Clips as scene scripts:
┄┄┄┄┄┄

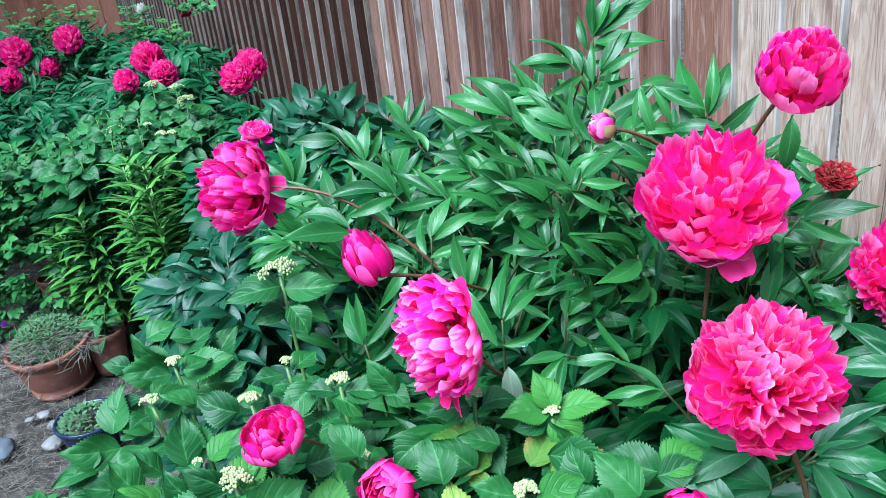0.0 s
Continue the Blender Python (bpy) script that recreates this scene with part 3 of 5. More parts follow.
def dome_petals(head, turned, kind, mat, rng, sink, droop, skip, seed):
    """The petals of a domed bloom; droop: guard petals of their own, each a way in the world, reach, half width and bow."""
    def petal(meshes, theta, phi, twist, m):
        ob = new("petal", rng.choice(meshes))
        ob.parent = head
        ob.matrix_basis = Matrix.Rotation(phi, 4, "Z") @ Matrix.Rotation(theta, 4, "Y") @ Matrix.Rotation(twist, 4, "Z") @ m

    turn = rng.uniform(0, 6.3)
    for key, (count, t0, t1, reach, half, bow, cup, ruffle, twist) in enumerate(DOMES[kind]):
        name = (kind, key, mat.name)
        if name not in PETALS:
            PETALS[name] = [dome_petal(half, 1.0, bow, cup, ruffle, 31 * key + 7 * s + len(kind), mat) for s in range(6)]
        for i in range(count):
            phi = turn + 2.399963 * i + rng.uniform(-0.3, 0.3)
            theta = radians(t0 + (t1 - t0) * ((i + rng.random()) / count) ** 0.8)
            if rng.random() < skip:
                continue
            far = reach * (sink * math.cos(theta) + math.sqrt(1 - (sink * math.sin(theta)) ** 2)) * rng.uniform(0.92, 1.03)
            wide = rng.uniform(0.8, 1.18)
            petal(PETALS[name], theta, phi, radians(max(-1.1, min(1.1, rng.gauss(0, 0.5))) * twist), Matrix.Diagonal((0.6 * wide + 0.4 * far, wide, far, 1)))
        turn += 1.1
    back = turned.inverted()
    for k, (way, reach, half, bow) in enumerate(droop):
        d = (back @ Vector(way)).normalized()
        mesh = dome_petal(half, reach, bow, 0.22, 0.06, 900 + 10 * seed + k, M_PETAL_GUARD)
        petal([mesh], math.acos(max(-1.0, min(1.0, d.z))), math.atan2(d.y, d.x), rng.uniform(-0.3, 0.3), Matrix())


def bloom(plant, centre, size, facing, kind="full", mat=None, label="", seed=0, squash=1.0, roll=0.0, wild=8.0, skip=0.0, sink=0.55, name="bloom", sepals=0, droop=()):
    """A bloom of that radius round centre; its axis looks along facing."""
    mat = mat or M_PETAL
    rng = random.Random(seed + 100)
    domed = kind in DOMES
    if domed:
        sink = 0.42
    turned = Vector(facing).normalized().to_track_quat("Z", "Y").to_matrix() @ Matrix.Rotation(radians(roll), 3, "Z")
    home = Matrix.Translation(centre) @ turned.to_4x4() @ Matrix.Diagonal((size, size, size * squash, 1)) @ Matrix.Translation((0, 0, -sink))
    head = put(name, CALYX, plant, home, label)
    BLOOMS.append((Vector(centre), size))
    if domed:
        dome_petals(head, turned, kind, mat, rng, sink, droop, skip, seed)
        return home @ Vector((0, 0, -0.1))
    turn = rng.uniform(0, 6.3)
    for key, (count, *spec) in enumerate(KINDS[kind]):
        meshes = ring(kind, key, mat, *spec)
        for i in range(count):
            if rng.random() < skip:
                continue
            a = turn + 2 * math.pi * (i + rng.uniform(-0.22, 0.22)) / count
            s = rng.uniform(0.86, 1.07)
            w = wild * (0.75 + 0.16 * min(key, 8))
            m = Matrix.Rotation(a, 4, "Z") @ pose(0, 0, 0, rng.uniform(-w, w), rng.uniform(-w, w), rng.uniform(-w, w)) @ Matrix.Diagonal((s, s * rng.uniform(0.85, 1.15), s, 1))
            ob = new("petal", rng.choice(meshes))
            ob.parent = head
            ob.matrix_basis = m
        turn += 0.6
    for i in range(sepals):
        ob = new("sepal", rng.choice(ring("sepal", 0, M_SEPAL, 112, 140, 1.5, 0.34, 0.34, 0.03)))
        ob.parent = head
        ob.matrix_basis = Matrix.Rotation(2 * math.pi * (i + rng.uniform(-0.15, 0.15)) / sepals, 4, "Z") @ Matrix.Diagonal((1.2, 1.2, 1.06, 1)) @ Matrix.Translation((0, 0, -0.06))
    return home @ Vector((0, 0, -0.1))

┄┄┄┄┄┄

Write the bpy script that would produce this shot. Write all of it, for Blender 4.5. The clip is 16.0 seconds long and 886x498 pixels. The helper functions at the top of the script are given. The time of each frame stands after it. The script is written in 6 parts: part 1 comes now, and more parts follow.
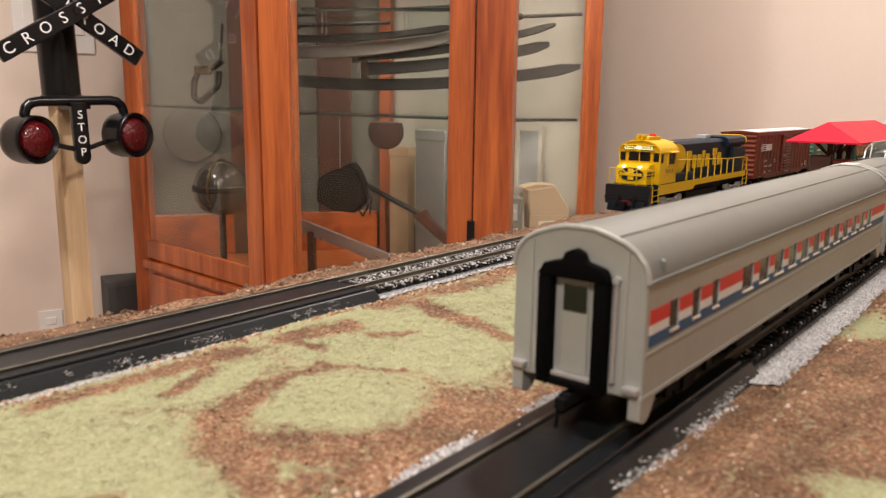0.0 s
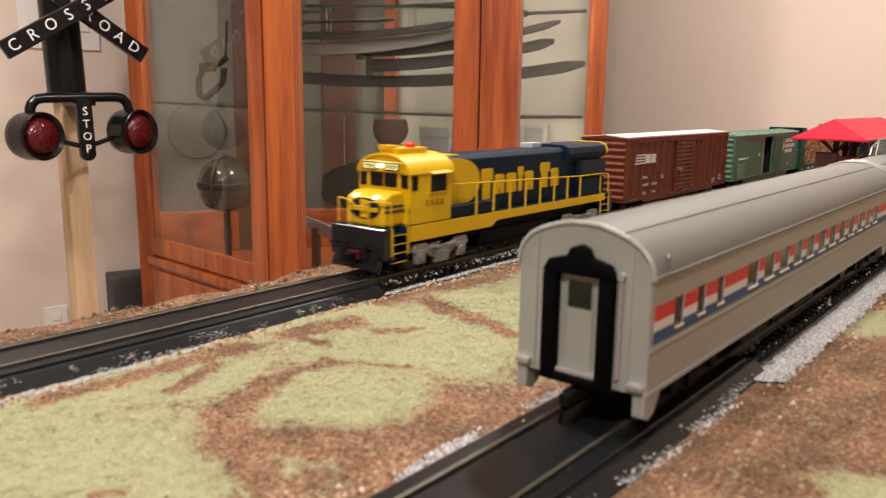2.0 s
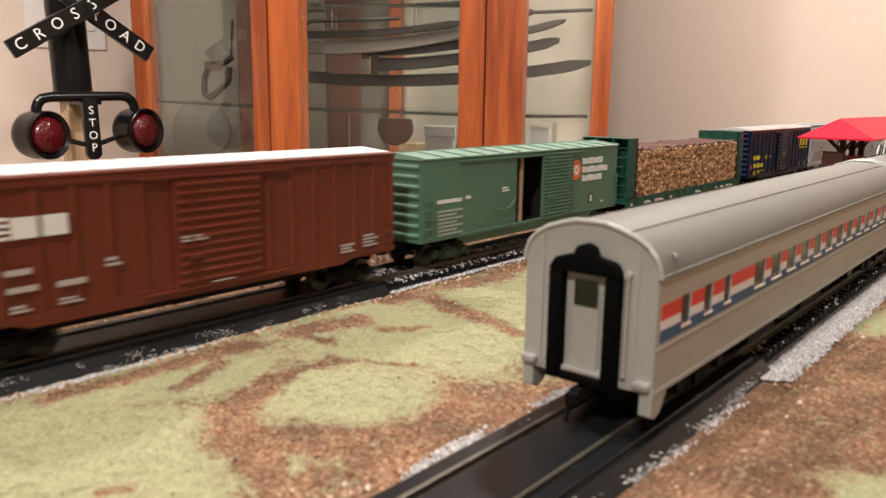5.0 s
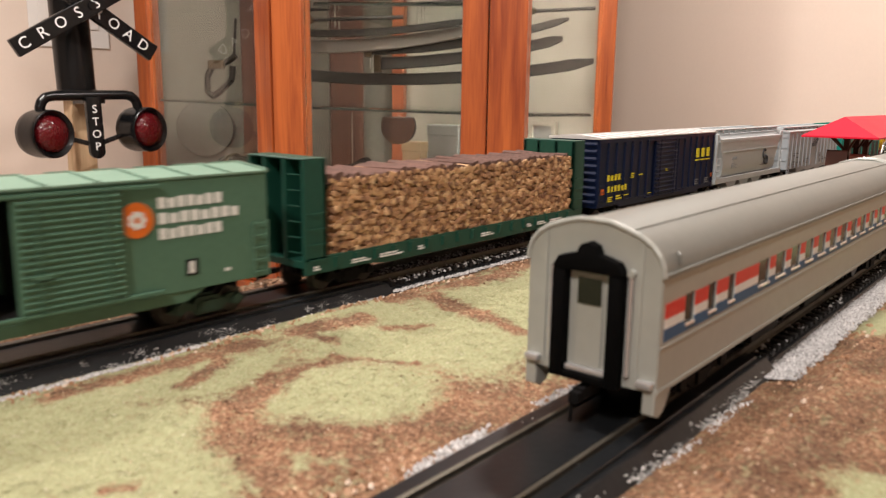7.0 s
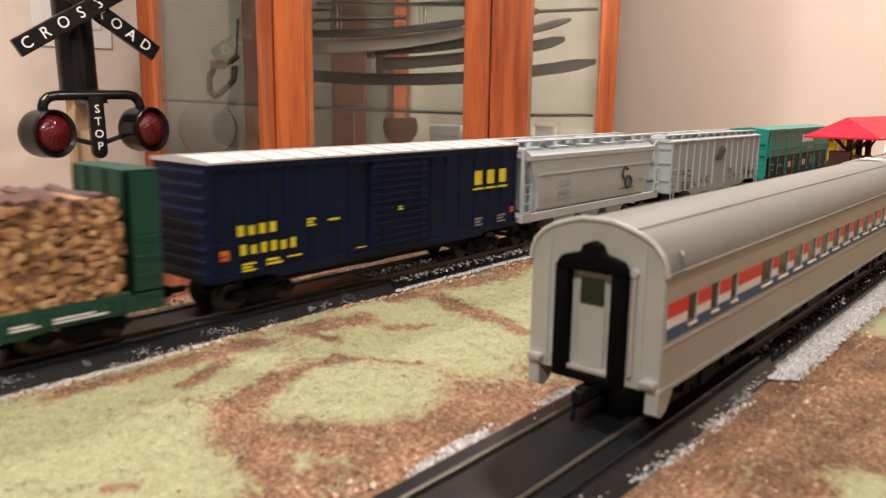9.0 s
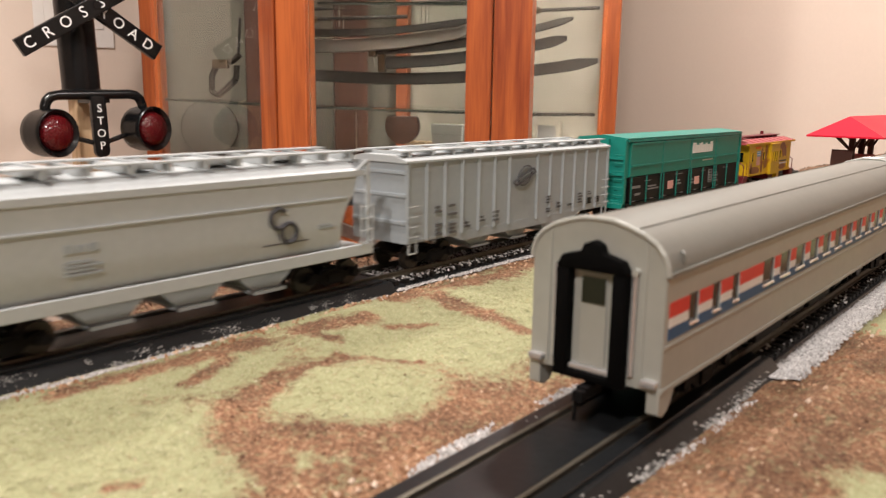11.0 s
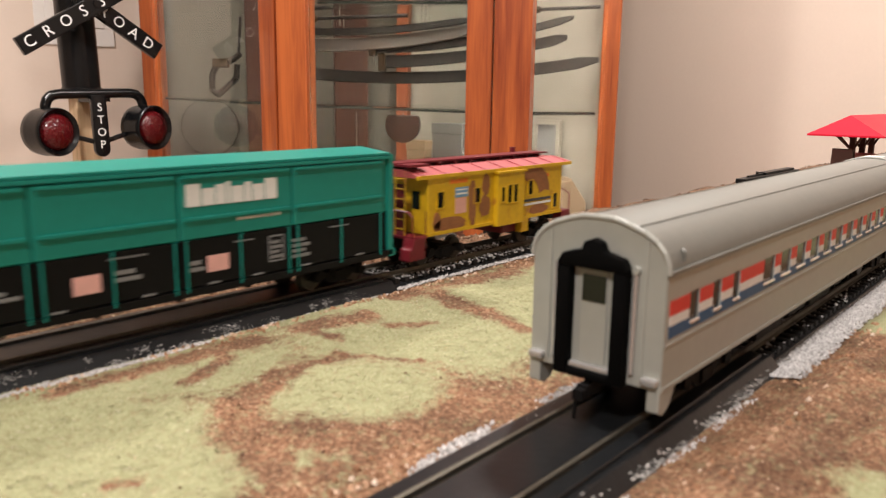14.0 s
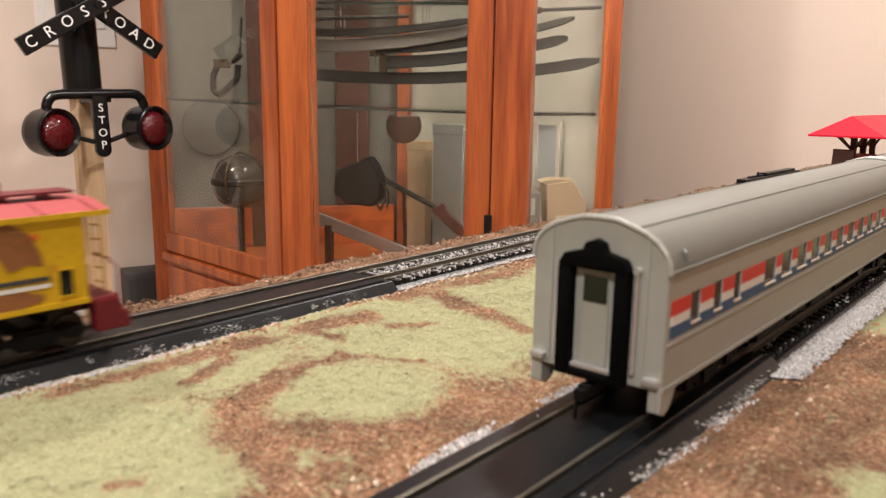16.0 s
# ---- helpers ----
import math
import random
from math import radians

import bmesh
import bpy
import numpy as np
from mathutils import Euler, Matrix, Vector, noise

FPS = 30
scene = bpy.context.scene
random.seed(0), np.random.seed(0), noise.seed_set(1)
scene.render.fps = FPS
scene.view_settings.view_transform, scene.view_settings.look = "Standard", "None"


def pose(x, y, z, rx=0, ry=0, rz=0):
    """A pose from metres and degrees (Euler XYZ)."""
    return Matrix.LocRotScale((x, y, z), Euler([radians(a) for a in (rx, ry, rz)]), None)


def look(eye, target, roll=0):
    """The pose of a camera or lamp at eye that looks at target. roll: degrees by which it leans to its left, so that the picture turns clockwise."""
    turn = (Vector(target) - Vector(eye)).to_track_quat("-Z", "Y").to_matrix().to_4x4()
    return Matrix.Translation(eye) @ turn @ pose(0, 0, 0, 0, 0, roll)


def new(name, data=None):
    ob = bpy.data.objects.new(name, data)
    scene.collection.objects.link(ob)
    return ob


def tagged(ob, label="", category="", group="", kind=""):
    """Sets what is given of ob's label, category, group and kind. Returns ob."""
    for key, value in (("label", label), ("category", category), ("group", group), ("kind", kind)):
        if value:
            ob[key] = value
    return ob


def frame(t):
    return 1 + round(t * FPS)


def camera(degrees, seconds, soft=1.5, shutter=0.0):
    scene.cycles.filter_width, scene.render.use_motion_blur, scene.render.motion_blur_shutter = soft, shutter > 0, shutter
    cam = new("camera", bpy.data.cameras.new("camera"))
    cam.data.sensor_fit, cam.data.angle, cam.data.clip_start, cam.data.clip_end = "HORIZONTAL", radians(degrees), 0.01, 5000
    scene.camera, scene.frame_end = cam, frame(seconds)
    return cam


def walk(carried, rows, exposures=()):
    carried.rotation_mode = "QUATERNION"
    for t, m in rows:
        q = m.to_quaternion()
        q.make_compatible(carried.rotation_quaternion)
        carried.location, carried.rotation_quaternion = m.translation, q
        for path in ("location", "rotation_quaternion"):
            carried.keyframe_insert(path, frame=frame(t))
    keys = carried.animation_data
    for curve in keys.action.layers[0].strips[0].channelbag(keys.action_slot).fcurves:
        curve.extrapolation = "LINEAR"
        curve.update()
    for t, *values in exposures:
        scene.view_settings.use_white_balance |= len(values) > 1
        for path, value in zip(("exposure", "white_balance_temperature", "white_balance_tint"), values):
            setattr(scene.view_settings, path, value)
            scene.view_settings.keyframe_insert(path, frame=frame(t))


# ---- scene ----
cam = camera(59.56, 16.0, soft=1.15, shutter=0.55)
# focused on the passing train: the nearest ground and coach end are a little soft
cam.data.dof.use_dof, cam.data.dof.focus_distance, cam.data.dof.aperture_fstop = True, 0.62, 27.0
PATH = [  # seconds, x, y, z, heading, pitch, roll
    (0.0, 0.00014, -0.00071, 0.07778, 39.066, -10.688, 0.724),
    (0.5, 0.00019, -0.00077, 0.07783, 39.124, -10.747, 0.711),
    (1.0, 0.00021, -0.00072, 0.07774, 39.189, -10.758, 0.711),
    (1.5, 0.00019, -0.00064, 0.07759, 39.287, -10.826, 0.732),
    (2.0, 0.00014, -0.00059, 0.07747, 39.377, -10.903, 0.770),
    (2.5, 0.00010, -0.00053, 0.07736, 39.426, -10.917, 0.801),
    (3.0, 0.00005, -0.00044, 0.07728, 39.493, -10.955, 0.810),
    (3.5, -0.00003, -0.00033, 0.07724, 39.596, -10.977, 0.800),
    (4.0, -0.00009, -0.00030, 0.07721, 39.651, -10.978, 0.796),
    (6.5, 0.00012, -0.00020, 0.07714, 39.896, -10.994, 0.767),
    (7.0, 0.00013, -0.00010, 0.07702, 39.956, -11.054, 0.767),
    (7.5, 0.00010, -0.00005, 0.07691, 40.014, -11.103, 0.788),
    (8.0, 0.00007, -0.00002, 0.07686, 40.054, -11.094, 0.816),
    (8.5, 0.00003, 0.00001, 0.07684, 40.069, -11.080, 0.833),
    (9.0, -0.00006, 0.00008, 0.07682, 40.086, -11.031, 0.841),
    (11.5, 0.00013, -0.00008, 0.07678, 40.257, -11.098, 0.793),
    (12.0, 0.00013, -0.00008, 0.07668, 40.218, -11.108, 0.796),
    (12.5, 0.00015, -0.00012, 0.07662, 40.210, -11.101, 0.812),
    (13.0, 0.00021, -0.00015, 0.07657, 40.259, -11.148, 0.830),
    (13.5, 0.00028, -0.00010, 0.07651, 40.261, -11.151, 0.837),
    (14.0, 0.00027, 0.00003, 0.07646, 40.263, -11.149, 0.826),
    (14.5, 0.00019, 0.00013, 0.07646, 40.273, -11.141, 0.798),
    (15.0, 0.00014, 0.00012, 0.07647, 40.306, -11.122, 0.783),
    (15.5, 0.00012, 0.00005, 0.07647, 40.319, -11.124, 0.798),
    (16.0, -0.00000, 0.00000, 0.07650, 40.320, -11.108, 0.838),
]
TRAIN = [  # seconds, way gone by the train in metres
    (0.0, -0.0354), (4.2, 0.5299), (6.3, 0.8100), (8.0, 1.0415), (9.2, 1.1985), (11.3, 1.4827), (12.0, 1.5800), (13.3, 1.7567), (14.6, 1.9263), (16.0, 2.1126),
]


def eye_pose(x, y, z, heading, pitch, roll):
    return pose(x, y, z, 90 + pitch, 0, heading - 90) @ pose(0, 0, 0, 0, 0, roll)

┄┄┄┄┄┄

State how many lines of the data include the word "follow", with nothing else.

* _The result_: 2